A queda no desemprego também é relativizada pela economista. Patrícia destaca que a redução de 13,6% para 12,8%, segundo o IBGE, se deu em função do crescimento da informalidade, e que habitualmente, a taxa de desocupação apresenta recuo no segundo trimestre do ano. Os empregos com carteira ficaram estáveis, e a redução se deveu ao aumento das contratações sem registro e dos trabalhadores autônomos.

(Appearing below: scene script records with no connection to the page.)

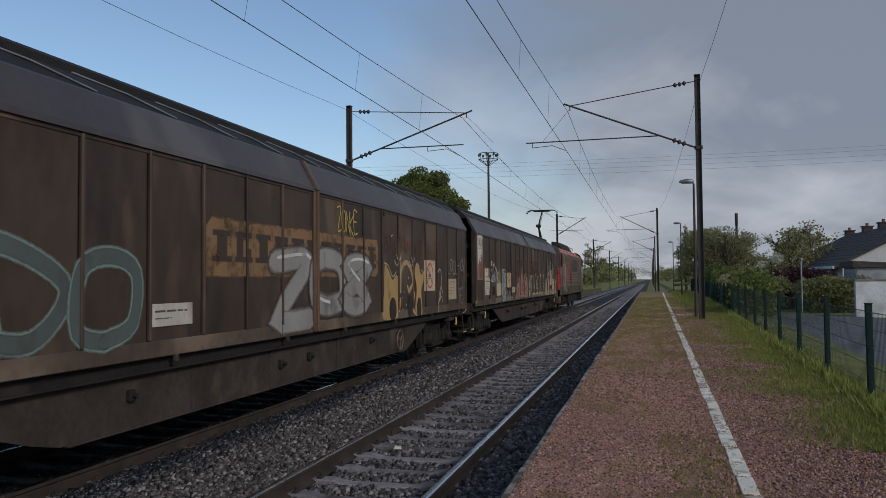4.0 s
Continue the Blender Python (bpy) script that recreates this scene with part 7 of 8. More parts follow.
    line_on(w, [[(17.6, 2.05), (17.66, 1.85), (17.7, 1.98), (17.76, 1.7), (17.84, 1.78), (17.82, 1.5), (17.8, 1.15)], [(17.55, 1.4), (17.65, 1.45), (17.75, 1.38)], [(18.14, 1.8), (18.12, 1.86), (17.96, 1.84), (17.92, 1.6), (18.02, 1.55), (18.08, 1.66), (17.98, 1.68)], [(18.12, 1.62), (18.2, 1.66), (18.2, 1.56), (18.12, 1.58), (18.16, 1.5), (18.24, 1.52)], [(18.28, 1.64), (18.38, 1.66), (18.36, 1.54), (18.26, 1.58), (18.32, 1.48)], [(18.42, 1.7), (18.42, 1.46)], [(18.54, 1.6), (18.42, 1.54), (18.56, 1.46)], [(18.62, 1.58), (18.74, 1.6), (18.68, 1.38)], [(18.6, 1.36), (18.78, 1.38)], [(18.8, 1.36), (18.84, 1.5), (18.94, 1.48), (18.92, 1.34)], [(19.1, 1.46), (18.98, 1.46), (18.98, 1.34), (19.12, 1.36), (19.1, 1.54)], [(19.5, 1.46), (19.36, 1.54), (19.28, 1.4), (19.4, 1.26), (19.62, 1.2), (19.76, 1.26), (19.66, 1.36), (19.6, 1.16)]], (0.5, 0.48, 0.4), 0.035)
    dots_on(w, [(18.0, 1.32), (18.2, 1.25), (18.4, 1.3), (18.7, 1.22), (19.0, 1.26), (19.3, 1.18)], 0.03, (0.36, 0.36, 0.28))
    piece_on(w, "ROUES", 12.0, 1.16, 5.7, 1.05, (0.1, 0.03, 0.03), (0.46, 0.41, 0.36), 0.3, 0.032, 0.5, False, back=(0.035, 0.03, 0.03), shine=(0.24, 0.08, 0.06))
    line_on(w, [[(14.25, 2.85), (14.6, 3.02), (14.6, 2.2)], [(15.15, 2.1), (15.15, 3.05), (15.75, 3.05), (15.75, 2.1)], [(16.4, 3.05), (16.4, 2.1), (16.9, 2.05), (16.9, 3.05), (16.4, 3.05)], [(18.26, 3.14), (17.61, 3.1), (17.65, 2.59), (18.33, 2.6), (18.33, 1.7)], [(19.24, 3.1), (18.67, 3.1), (18.67, 1.82), (19.0, 1.85)]], (0.48, 0.38, 0.34), 0.045, smooth=False)
    hump_sign(w, 18.7, 1.55, 0.72, M_WHITE, tall=0.75)
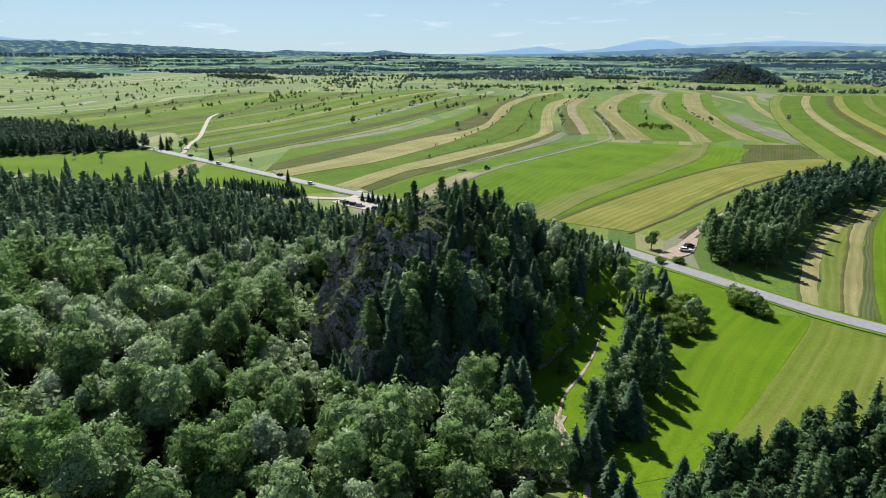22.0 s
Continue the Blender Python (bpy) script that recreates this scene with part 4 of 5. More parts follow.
def scatter(poly, gap, rng, skip=None, jitter=0.45):
    xs, ys = [p[0] for p in poly], [p[1] for p in poly]
    out = []
    row = 0
    y = min(ys)
    while y < max(ys):
        x = min(xs) + (gap / 2 if row % 2 else 0)
        while x < max(xs):
            px, py = x + rng.uniform(-jitter, jitter) * gap, y + rng.uniform(-jitter, jitter) * gap
            if inside(poly, px, py) and not (skip and skip(px, py)):
                out.append((px, py))
            x += gap
        y += gap * 0.87
        row += 1
    return out


def near_line(pts, x, y):
    best = 1e9
    for (x1, y1), (x2, y2) in zip(pts, pts[1:]):
        dx, dy = x2 - x1, y2 - y1
        t = max(0, min(1, ((x - x1) * dx + (y - y1) * dy) / (dx * dx + dy * dy)))
        best = min(best, math.hypot(x - x1 - t * dx, y - y1 - t * dy))
    return best


rng = np.random.default_rng(7)
BROAD = species("broadleaf_tree", [(broad_crown(rng, h, w, nl, 210, 7, 0.37), broad_trunk(rng, h, w)) for h, w, nl in ((10.5, 3.8, 7), (11.5, 4.4, 9), (13.0, 3.2, 8), (10.0, 4.9, 9), (12.0, 3.9, 8), (9.0, 3.0, 6))],
                M_LEAF, M_BARK, "leafy broadleaf tree with a rounded grey-green crown", "tree", "broadleaf trees round the rock")
SPRUCE = species("spruce_tree", [(spruce_crown(rng, h, w, 17, 12), straight_trunk(h)) for h, w in ((12, 3.1), (11, 3.5), (13, 2.9), (10.5, 3.3))],
                 M_SPRUCE, M_BARK, "tall dark green spruce with drooping boughs", "tree", "spruces of the forest")
YOUNG = dict(SPRUCE, name="young_spruce", group="young spruces by the car park")
PINE = species("pine_tree", [(pine_crown(rng, 12, w, 46, 15, 0.43), straight_trunk(12, 0.012)) for w in (3.0, 3.5, 2.7, 3.2)],
               M_PINE, M_PINEBARK, "dark green pine with an uneven crown and bare lower trunk", "tree", "pines of the crag and wood")
WOOD_SPRUCE = species("wood_spruce", [(spruce_crown(rng, 15, w, 22, 9), straight_trunk(15)) for w in (2.3, 2.6, 2.1)], M_WOODPINE, M_PINEBARK, "tall slender conifer of a dense dark wood", "tree", "conifers of the eastern wood")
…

"O que estamos vendo é que esse desemprego é persistente e de longa duração", diz a economista. Estudo realizado em parceria entre a Fundação Seade e o Dieese revelou que a busca por emprego, em São Paulo, dura em média 43 semanas. Em Salvador, a procura por recolocação pode levar mais de um ano. Patrícia destaca que, por conta dessa longa duração, muitas pessoas desistem de buscar uma ocupação, o que pode ter reflexos no índice de desemprego.

Para que exista uma reação mais robusta do emprego, é necessário investimento, o que não vem ocorrendo, frisam os economistas. No mesmo índice do IBGE que registrou o avanço do PIB, a formação bruta de capital fixo (investimento das empresas) registrou queda de 0,7.

"O emprego e a renda sempre reagem depois, pois tem um tempo de maturação dos investimentos. Mas se nós não conseguimos enxergar uma retomada dos investimentos, então, a do emprego fica ainda mais distante. Não tem como melhorar o mercado de trabalho e a renda se não tiver crescimento substancial. Pode até ter crescimento econômico sem emprego, mas não o contrário", conclui Patrícia.